--- START OF Provided material ---

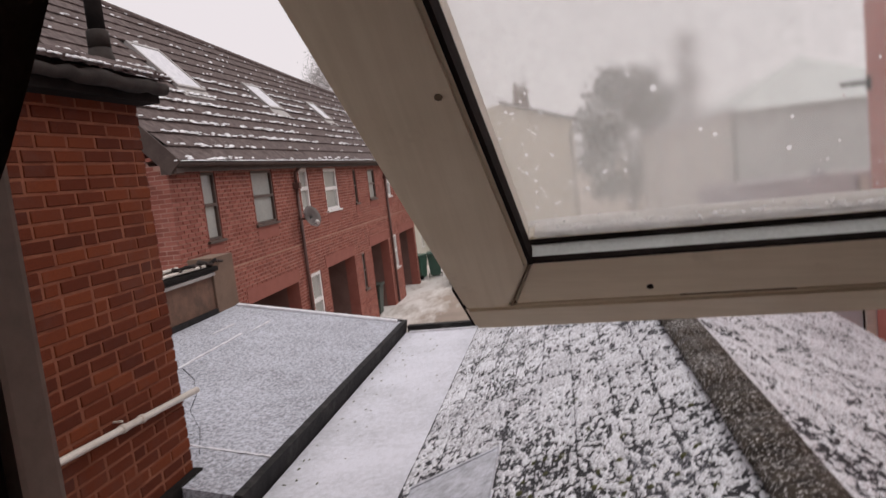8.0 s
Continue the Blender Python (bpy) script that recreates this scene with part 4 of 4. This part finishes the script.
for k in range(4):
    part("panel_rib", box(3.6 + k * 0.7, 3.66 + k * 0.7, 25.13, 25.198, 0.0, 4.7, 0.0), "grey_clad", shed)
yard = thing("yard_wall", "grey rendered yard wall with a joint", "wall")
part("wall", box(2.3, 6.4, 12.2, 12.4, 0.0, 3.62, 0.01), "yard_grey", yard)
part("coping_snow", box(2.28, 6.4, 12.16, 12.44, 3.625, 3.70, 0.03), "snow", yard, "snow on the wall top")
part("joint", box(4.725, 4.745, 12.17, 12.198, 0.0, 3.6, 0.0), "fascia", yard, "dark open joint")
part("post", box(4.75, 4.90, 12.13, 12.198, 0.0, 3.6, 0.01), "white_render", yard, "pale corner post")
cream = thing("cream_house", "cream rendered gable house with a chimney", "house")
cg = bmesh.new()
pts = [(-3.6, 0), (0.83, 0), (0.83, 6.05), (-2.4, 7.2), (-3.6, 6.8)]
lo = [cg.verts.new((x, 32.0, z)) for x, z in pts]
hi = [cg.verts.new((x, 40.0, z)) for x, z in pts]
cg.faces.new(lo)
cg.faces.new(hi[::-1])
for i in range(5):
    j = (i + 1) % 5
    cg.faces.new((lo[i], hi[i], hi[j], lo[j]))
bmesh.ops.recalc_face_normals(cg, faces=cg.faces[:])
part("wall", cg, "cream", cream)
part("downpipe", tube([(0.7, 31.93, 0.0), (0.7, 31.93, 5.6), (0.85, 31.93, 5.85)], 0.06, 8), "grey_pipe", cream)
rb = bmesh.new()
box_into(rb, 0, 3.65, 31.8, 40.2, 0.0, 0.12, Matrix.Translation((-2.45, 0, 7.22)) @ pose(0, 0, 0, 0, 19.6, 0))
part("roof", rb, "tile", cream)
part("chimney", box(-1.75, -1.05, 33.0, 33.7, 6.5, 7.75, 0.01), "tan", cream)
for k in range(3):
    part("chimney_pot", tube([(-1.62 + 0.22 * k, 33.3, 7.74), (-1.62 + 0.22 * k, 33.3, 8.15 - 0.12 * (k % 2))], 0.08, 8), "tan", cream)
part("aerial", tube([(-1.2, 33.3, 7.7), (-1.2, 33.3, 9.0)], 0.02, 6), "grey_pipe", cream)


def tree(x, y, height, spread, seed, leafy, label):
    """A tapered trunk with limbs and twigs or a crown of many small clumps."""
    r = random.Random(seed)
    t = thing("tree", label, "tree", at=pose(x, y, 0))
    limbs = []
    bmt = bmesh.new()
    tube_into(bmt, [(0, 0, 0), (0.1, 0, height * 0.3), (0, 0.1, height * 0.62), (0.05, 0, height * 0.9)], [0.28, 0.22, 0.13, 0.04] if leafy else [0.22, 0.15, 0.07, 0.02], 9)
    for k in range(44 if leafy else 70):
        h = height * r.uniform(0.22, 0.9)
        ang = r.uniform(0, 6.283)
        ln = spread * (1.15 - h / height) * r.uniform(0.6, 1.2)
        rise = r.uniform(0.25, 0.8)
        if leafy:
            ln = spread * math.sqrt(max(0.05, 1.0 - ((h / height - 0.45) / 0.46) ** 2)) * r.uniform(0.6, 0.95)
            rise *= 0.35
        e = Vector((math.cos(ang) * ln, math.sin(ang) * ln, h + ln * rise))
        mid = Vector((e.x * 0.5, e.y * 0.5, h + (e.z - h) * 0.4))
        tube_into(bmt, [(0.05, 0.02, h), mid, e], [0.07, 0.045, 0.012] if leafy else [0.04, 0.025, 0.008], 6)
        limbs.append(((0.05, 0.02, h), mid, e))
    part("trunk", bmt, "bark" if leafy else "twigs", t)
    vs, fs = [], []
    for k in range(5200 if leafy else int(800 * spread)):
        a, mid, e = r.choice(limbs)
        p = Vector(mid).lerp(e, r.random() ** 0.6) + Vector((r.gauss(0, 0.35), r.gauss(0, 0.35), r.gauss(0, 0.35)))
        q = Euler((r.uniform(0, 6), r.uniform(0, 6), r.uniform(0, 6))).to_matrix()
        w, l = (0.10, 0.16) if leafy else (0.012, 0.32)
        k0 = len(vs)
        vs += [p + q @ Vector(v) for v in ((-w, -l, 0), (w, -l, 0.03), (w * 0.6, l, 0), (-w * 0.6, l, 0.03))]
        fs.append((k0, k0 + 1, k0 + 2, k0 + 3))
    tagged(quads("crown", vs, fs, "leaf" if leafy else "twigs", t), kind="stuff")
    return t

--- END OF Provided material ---

## Instructions to follow
Quote every line word for word and keep the images out of the copy.

## Solution for this problem
8.0 s
Continue the Blender Python (bpy) script that recreates this scene with part 4 of 4. This part finishes the script.
for k in range(4):
    part("panel_rib", box(3.6 + k * 0.7, 3.66 + k * 0.7, 25.13, 25.198, 0.0, 4.7, 0.0), "grey_clad", shed)
yard = thing("yard_wall", "grey rendered yard wall with a joint", "wall")
part("wall", box(2.3, 6.4, 12.2, 12.4, 0.0, 3.62, 0.01), "yard_grey", yard)
part("coping_snow", box(2.28, 6.4, 12.16, 12.44, 3.625, 3.70, 0.03), "snow", yard, "snow on the wall top")
part("joint", box(4.725, 4.745, 12.17, 12.198, 0.0, 3.6, 0.0), "fascia", yard, "dark open joint")
part("post", box(4.75, 4.90, 12.13, 12.198, 0.0, 3.6, 0.01), "white_render", yard, "pale corner post")
cream = thing("cream_house", "cream rendered gable house with a chimney", "house")
cg = bmesh.new()
pts = [(-3.6, 0), (0.83, 0), (0.83, 6.05), (-2.4, 7.2), (-3.6, 6.8)]
lo = [cg.verts.new((x, 32.0, z)) for x, z in pts]
hi = [cg.verts.new((x, 40.0, z)) for x, z in pts]
cg.faces.new(lo)
cg.faces.new(hi[::-1])
for i in range(5):
    j = (i + 1) % 5
    cg.faces.new((lo[i], hi[i], hi[j], lo[j]))
bmesh.ops.recalc_face_normals(cg, faces=cg.faces[:])
part("wall", cg, "cream", cream)
part("downpipe", tube([(0.7, 31.93, 0.0), (0.7, 31.93, 5.6), (0.85, 31.93, 5.85)], 0.06, 8), "grey_pipe", cream)
rb = bmesh.new()
box_into(rb, 0, 3.65, 31.8, 40.2, 0.0, 0.12, Matrix.Translation((-2.45, 0, 7.22)) @ pose(0, 0, 0, 0, 19.6, 0))
part("roof", rb, "tile", cream)
part("chimney", box(-1.75, -1.05, 33.0, 33.7, 6.5, 7.75, 0.01), "tan", cream)
for k in range(3):
    part("chimney_pot", tube([(-1.62 + 0.22 * k, 33.3, 7.74), (-1.62 + 0.22 * k, 33.3, 8.15 - 0.12 * (k % 2))], 0.08, 8), "tan", cream)
part("aerial", tube([(-1.2, 33.3, 7.7), (-1.2, 33.3, 9.0)], 0.02, 6), "grey_pipe", cream)


def tree(x, y, height, spread, seed, leafy, label):
    """A tapered trunk with limbs and twigs or a crown of many small clumps."""
    r = random.Random(seed)
    t = thing("tree", label, "tree", at=pose(x, y, 0))
    limbs = []
    bmt = bmesh.new()
    tube_into(bmt, [(0, 0, 0), (0.1, 0, height * 0.3), (0, 0.1, height * 0.62), (0.05, 0, height * 0.9)], [0.28, 0.22, 0.13, 0.04] if leafy else [0.22, 0.15, 0.07, 0.02], 9)
    for k in range(44 if leafy else 70):
        h = height * r.uniform(0.22, 0.9)
        ang = r.uniform(0, 6.283)
        ln = spread * (1.15 - h / height) * r.uniform(0.6, 1.2)
        rise = r.uniform(0.25, 0.8)
        if leafy:
            ln = spread * math.sqrt(max(0.05, 1.0 - ((h / height - 0.45) / 0.46) ** 2)) * r.uniform(0.6, 0.95)
            rise *= 0.35
        e = Vector((math.cos(ang) * ln, math.sin(ang) * ln, h + ln * rise))
        mid = Vector((e.x * 0.5, e.y * 0.5, h + (e.z - h) * 0.4))
        tube_into(bmt, [(0.05, 0.02, h), mid, e], [0.07, 0.045, 0.012] if leafy else [0.04, 0.025, 0.008], 6)
        limbs.append(((0.05, 0.02, h), mid, e))
    part("trunk", bmt, "bark" if leafy else "twigs", t)
    vs, fs = [], []
    for k in range(5200 if leafy else int(800 * spread)):
        a, mid, e = r.choice(limbs)
        p = Vector(mid).lerp(e, r.random() ** 0.6) + Vector((r.gauss(0, 0.35), r.gauss(0, 0.35), r.gauss(0, 0.35)))
        q = Euler((r.uniform(0, 6), r.uniform(0, 6), r.uniform(0, 6))).to_matrix()
        w, l = (0.10, 0.16) if leafy else (0.012, 0.32)
        k0 = len(vs)
        vs += [p + q @ Vector(v) for v in ((-w, -l, 0), (w, -l, 0.03), (w * 0.6, l, 0), (-w * 0.6, l, 0.03))]
        fs.append((k0, k0 + 1, k0 + 2, k0 + 3))
    tagged(quads("crown", vs, fs, "leaf" if leafy else "twigs", t), kind="stuff")
    return t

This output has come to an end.